## Directions for this task
Provide an exact copy of the data, excluding the images.
-=-=-=-=-
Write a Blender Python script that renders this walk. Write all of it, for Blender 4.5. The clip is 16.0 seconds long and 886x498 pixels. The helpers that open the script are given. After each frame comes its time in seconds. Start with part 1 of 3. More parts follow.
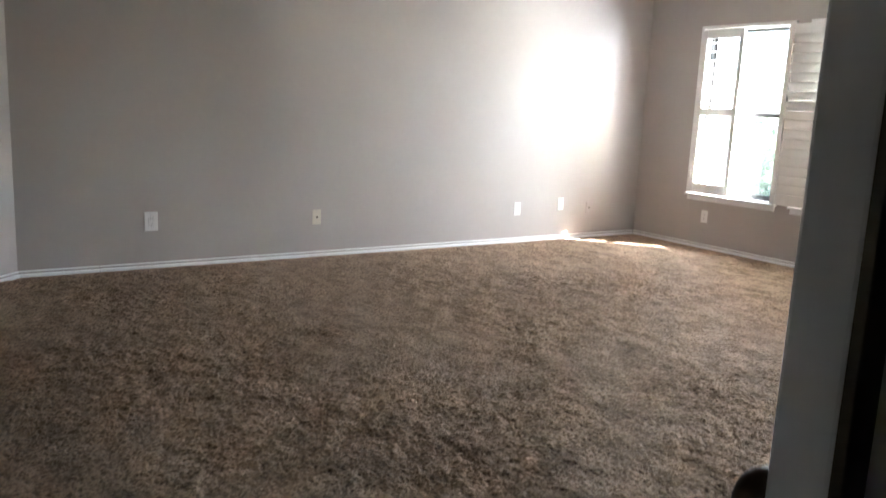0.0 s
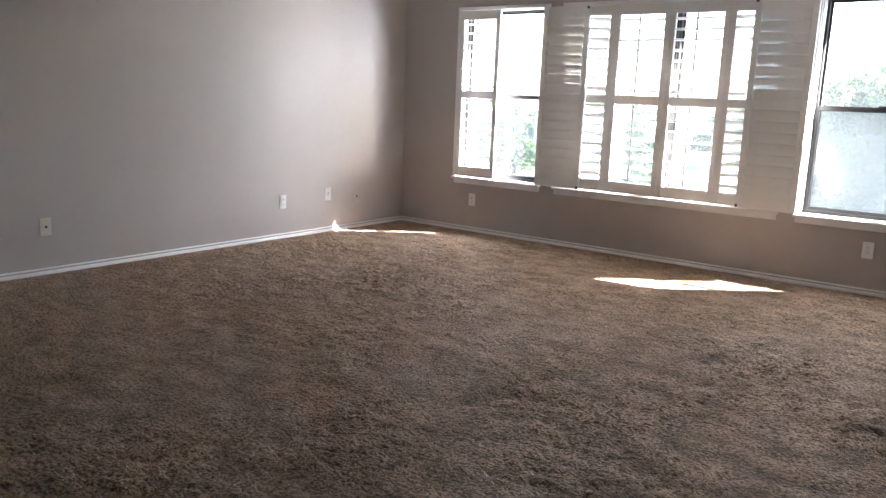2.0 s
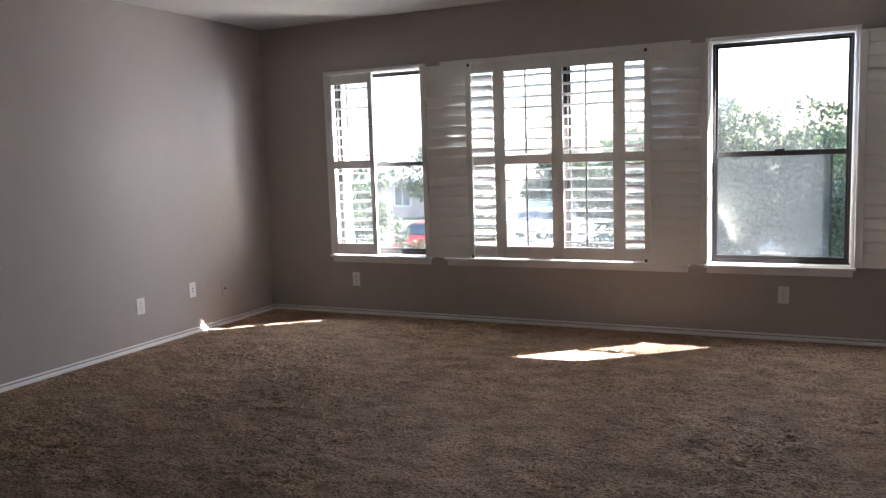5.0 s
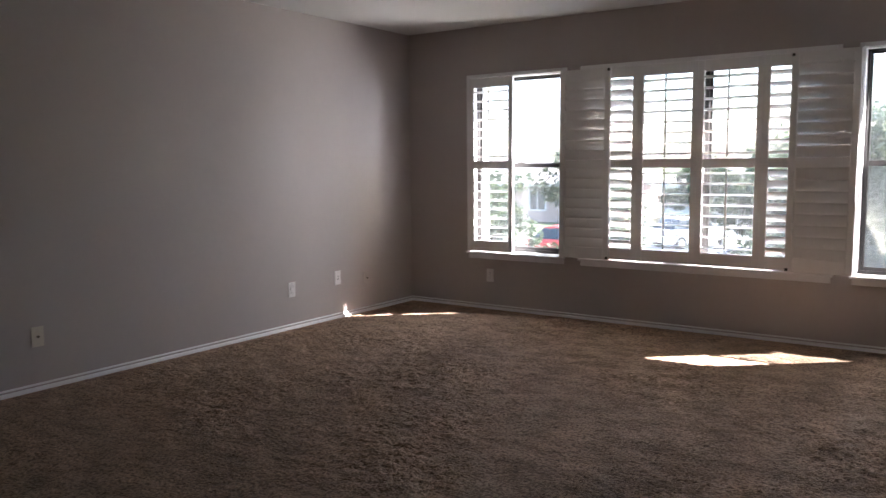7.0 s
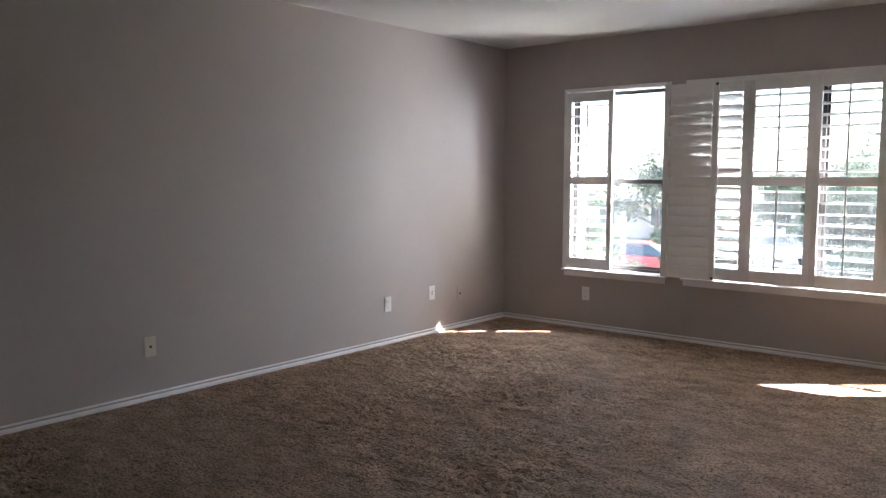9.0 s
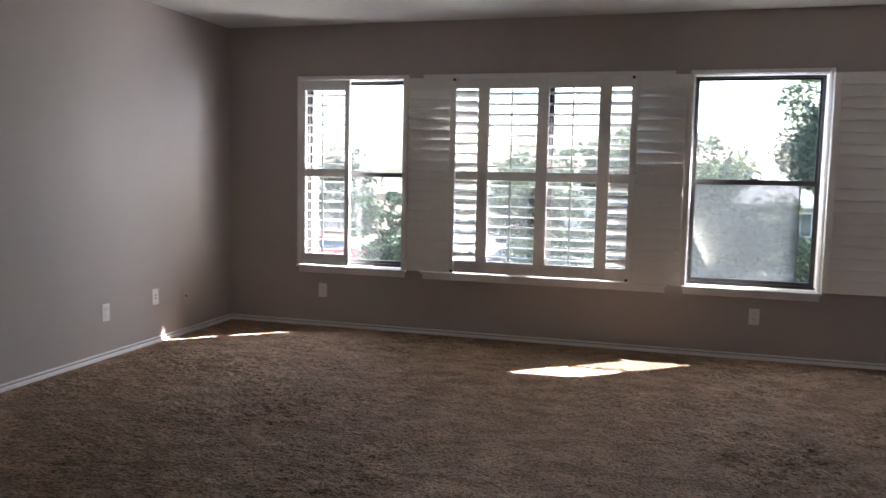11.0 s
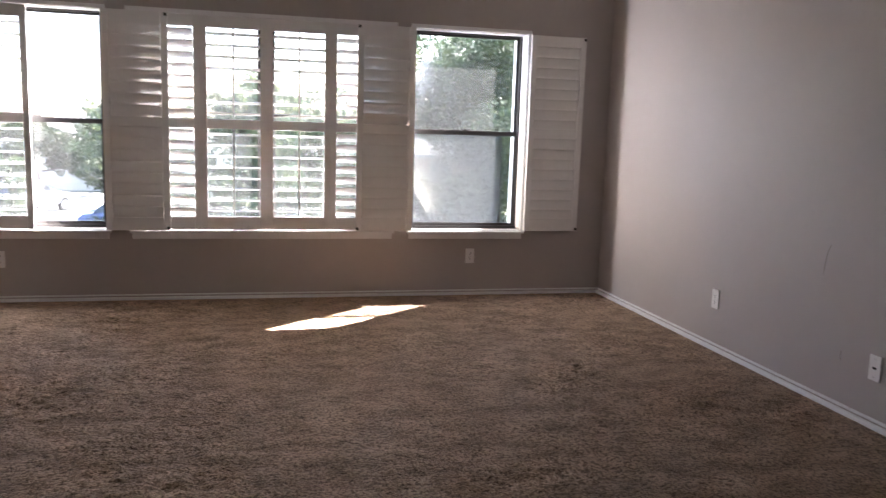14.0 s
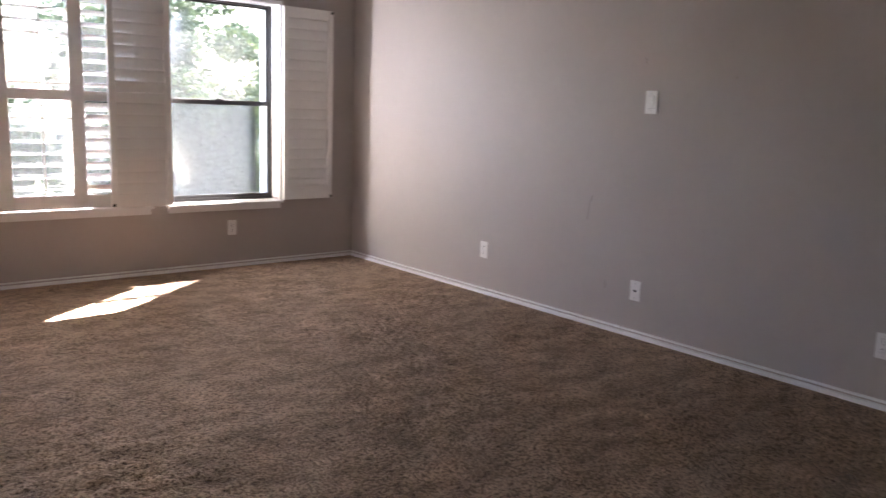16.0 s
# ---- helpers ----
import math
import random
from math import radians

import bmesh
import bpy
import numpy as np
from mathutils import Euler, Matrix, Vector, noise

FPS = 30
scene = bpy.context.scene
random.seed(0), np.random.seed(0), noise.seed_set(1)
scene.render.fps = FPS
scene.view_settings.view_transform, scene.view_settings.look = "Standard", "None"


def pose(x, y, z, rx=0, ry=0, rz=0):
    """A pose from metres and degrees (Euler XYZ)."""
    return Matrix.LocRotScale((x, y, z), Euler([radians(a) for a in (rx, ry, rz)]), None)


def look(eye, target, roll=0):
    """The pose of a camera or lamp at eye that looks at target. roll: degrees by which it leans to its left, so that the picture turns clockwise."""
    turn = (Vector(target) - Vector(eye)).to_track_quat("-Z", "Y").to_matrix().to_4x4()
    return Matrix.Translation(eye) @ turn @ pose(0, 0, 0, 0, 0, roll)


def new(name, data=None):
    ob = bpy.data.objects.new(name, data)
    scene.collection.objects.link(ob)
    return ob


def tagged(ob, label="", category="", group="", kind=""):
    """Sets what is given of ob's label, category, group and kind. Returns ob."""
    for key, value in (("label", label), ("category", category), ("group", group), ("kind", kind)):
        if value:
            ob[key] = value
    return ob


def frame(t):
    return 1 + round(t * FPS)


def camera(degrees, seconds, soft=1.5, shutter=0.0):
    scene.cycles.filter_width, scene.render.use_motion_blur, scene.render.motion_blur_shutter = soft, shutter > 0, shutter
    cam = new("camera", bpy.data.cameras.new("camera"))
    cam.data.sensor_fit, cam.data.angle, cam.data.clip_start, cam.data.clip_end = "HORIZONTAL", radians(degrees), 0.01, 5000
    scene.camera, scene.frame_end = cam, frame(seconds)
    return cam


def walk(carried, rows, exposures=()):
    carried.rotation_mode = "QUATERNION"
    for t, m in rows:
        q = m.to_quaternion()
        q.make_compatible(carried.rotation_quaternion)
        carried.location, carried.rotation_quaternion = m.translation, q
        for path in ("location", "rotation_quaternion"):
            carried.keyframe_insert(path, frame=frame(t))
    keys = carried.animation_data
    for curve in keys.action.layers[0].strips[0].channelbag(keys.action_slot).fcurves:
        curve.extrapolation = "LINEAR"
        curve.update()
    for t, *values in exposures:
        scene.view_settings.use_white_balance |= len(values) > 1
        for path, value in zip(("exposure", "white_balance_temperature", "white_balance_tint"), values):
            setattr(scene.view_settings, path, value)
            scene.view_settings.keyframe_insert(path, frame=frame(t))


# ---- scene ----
-=-=-=-=-
## Expected output
Write a Blender Python script that renders this walk. Write all of it, for Blender 4.5. The clip is 16.0 seconds long and 886x498 pixels. The helpers that open the script are given. After each frame comes its time in seconds. Start with part 1 of 3. More parts follow.
0.0 s
2.0 s
5.0 s
7.0 s
9.0 s
11.0 s
14.0 s
16.0 s
# ---- helpers ----
import math
import random
from math import radians

import bmesh
import bpy
import numpy as np
from mathutils import Euler, Matrix, Vector, noise

FPS = 30
scene = bpy.context.scene
random.seed(0), np.random.seed(0), noise.seed_set(1)
scene.render.fps = FPS
scene.view_settings.view_transform, scene.view_settings.look = "Standard", "None"


def pose(x, y, z, rx=0, ry=0, rz=0):
    """A pose from metres and degrees (Euler XYZ)."""
    return Matrix.LocRotScale((x, y, z), Euler([radians(a) for a in (rx, ry, rz)]), None)


def look(eye, target, roll=0):
    """The pose of a camera or lamp at eye that looks at target. roll: degrees by which it leans to its left, so that the picture turns clockwise."""
    turn = (Vector(target) - Vector(eye)).to_track_quat("-Z", "Y").to_matrix().to_4x4()
    return Matrix.Translation(eye) @ turn @ pose(0, 0, 0, 0, 0, roll)


def new(name, data=None):
    ob = bpy.data.objects.new(name, data)
    scene.collection.objects.link(ob)
    return ob


def tagged(ob, label="", category="", group="", kind=""):
    """Sets what is given of ob's label, category, group and kind. Returns ob."""
    for key, value in (("label", label), ("category", category), ("group", group), ("kind", kind)):
        if value:
            ob[key] = value
    return ob


def frame(t):
    return 1 + round(t * FPS)


def camera(degrees, seconds, soft=1.5, shutter=0.0):
    scene.cycles.filter_width, scene.render.use_motion_blur, scene.render.motion_blur_shutter = soft, shutter > 0, shutter
    cam = new("camera", bpy.data.cameras.new("camera"))
    cam.data.sensor_fit, cam.data.angle, cam.data.clip_start, cam.data.clip_end = "HORIZONTAL", radians(degrees), 0.01, 5000
    scene.camera, scene.frame_end = cam, frame(seconds)
    return cam


def walk(carried, rows, exposures=()):
    carried.rotation_mode = "QUATERNION"
    for t, m in rows:
        q = m.to_quaternion()
        q.make_compatible(carried.rotation_quaternion)
        carried.location, carried.rotation_quaternion = m.translation, q
        for path in ("location", "rotation_quaternion"):
            carried.keyframe_insert(path, frame=frame(t))
    keys = carried.animation_data
    for curve in keys.action.layers[0].strips[0].channelbag(keys.action_slot).fcurves:
        curve.extrapolation = "LINEAR"
        curve.update()
    for t, *values in exposures:
        scene.view_settings.use_white_balance |= len(values) > 1
        for path, value in zip(("exposure", "white_balance_temperature", "white_balance_tint"), values):
            setattr(scene.view_settings, path, value)
            scene.view_settings.keyframe_insert(path, frame=frame(t))


# ---- scene ----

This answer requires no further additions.